Look at a modern ad for a van. It’ll typically be zooming along a perfectly paved, hi-tech flyover with not another vehicle in sight - that won’t be anywhere in this country then. It’ll be averaging exactly 47.9 mpg (or whatever nonsense that equates to in miles per litre…).

   Miles between services, top speed, anti-corrosion warranty measured out in millenia, price (with and without VAT), and it’s carrying capacity will all be proudly displayed, down to the last cubic gnat’s air biscuit. Numbers, numbers, numbers.

   Call me simple. OK. But there was a better way. In 1978, you didn’t need to whip out the calculator, or prepare yourself for a bout of number blindness. Fiat simply showed you how much they thought would go in to a whizzy 900T.
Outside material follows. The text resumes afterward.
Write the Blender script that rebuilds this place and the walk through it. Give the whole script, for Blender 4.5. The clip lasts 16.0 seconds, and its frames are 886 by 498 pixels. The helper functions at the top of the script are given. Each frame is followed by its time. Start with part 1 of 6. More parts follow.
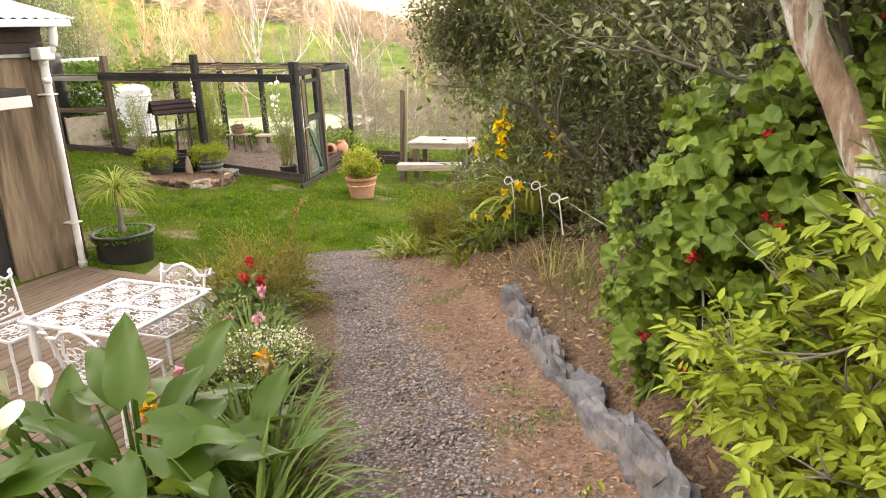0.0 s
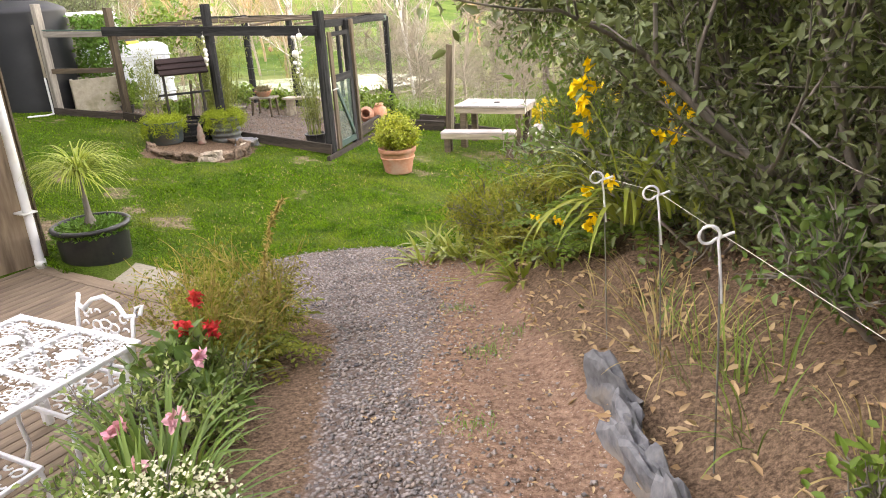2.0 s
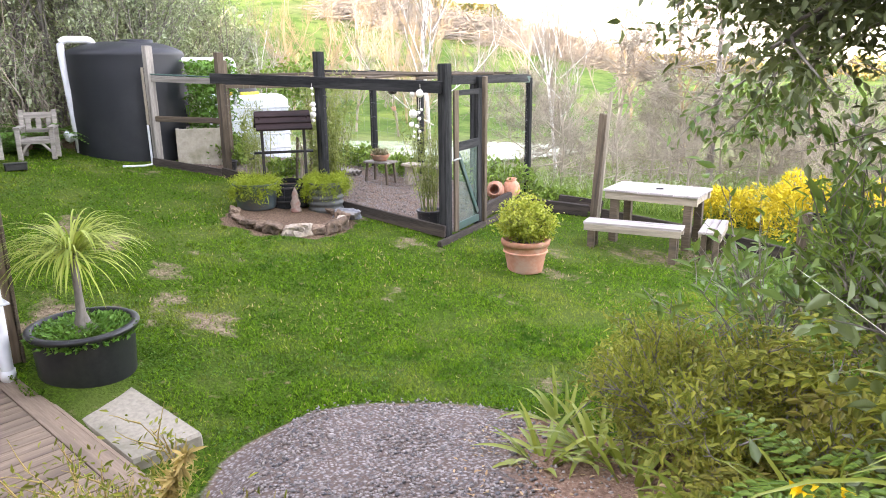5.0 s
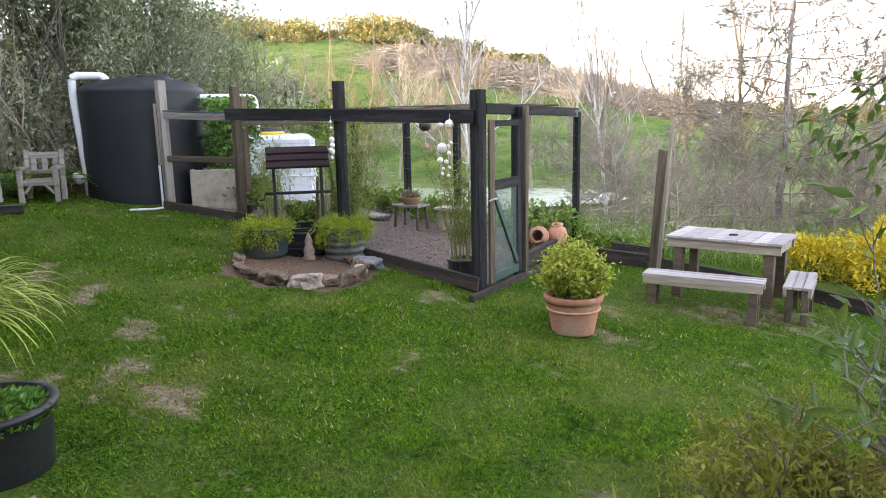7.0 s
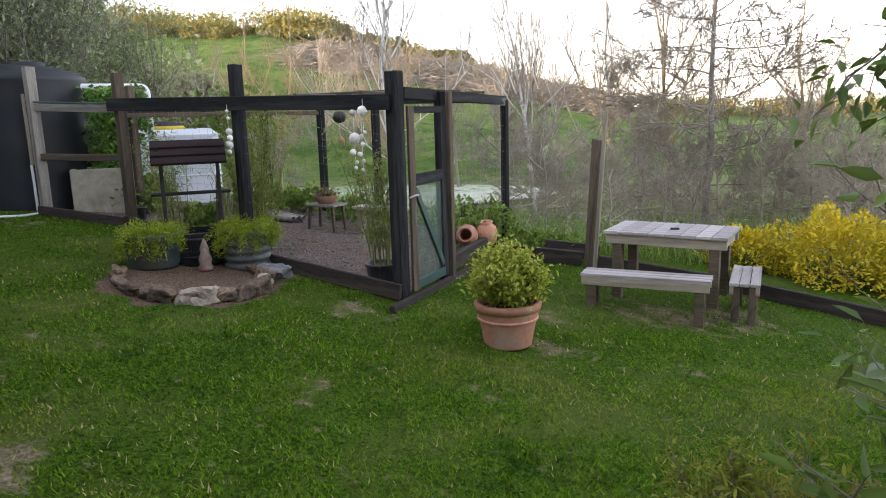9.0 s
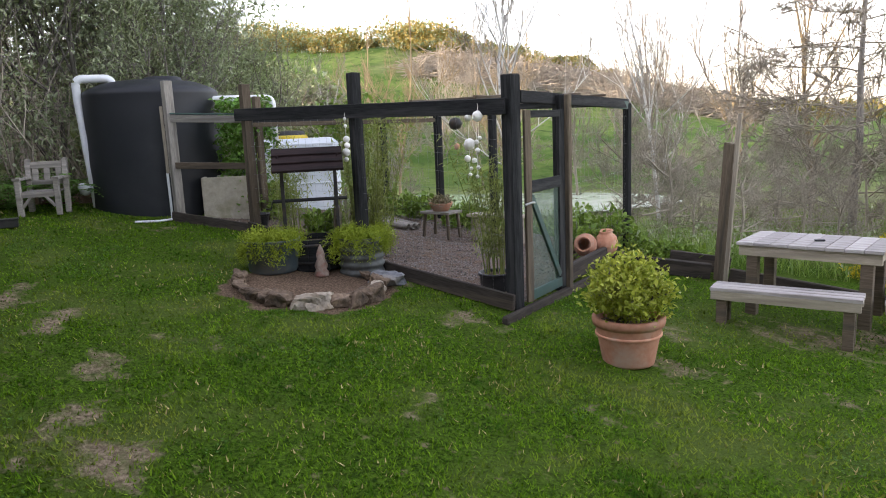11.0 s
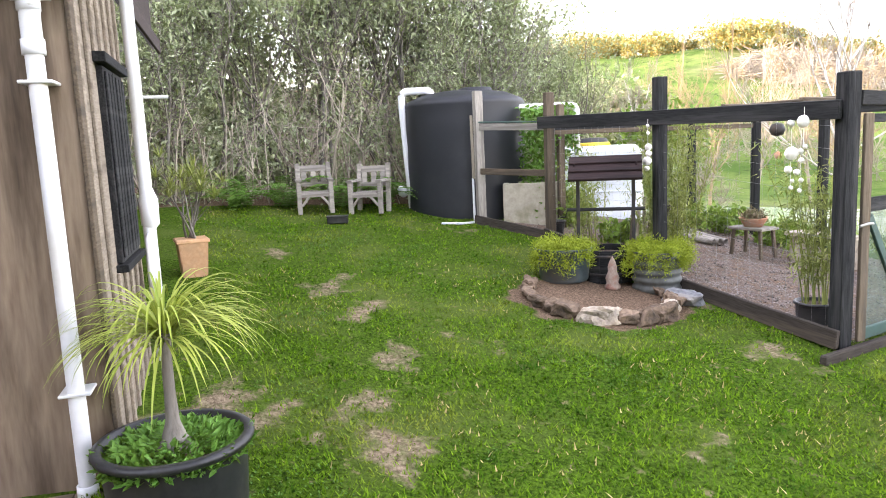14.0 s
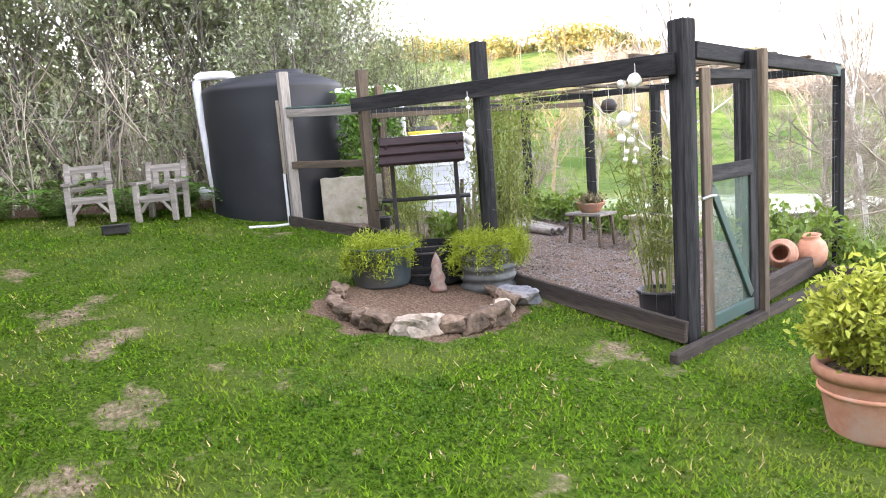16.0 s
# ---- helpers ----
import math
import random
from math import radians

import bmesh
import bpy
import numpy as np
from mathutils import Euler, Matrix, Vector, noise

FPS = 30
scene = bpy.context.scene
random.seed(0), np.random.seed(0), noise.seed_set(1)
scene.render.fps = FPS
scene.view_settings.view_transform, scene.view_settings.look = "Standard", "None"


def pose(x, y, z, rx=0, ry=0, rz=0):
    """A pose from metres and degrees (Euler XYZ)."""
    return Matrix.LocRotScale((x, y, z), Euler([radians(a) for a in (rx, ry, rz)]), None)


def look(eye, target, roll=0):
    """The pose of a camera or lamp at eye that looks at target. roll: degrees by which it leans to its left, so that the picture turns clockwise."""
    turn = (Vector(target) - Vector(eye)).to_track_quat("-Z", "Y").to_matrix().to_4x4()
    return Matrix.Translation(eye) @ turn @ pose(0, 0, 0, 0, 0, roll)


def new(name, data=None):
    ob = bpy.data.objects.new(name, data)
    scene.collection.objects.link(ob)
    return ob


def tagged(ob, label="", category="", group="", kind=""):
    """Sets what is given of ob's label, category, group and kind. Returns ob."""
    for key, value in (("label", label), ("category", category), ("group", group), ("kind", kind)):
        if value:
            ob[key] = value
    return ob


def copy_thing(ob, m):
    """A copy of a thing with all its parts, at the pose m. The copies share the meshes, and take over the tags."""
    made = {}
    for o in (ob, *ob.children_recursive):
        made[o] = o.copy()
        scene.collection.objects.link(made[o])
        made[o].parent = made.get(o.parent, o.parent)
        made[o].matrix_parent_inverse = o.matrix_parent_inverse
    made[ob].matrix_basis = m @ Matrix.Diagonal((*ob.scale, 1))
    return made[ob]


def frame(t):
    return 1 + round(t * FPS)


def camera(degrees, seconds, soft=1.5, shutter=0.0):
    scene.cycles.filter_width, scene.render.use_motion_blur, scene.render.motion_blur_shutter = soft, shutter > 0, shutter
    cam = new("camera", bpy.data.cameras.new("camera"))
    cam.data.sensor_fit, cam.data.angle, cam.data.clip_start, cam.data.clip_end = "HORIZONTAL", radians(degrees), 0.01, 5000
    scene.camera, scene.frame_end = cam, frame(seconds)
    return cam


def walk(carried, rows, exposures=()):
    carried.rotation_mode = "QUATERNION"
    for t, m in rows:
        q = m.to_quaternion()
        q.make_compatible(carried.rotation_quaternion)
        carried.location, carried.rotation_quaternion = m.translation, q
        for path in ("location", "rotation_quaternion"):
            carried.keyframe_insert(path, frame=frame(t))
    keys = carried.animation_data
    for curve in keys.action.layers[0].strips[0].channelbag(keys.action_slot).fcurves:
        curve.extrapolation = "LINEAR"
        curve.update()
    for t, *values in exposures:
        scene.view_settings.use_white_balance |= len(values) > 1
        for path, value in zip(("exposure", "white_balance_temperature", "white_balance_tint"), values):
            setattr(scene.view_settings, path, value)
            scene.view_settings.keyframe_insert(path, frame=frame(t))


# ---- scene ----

   Fair enough, it would all have to be loaded into the single side door - unless you were prepared to hump it all through the rear hatch over the engine. And yes, the van would be rusty by the time the dealer had fitted the number plates. And yes, within twenty miles the cooling system would have sludged up, blighting the poor thing with reliability problems for the rest of its short life before the rust finally ate it. And yes, the electrics would never work properly. If at all.

 


 

   But let’s face it, if I was Mr Cheese the grocer, I’d like to look at the advert and see that I could own a workhorse with more than a hint of Latin chic, into which I could fit fit three unfeasibly large sacks of onions, carrots and cabbages and still have room for a box of pineapples. And likewise, if I was Chalky White the painter, I could fit every last bit of hi-tech formica, faux pine louvre doors and enough Anaglypta and Polycell products to complete my next, new fangled, fitted kitchen project. And get my strangely short ladder in as well.

   Were we being led by the nose in the days before the Advertising Standards Agency started getting all picky? No. Because it was the mythical days when we still trusted our own judgement, and twee as it seems now, we actually used our common sense.

   Is Marjorie Magnolia really going to get half a garden centre plus a couple of marbelised concrete statuettes of the Fallen Madonna With The Big Boobies in the back of spacially compromised Italian buzz box? No. But then as now, it makes a good picture.

   The vans were cool and the brochures allowed people to dream. Even if, as in this case, it was just about how much gear you could shove in the back. Bedford Rascal cramming anyone?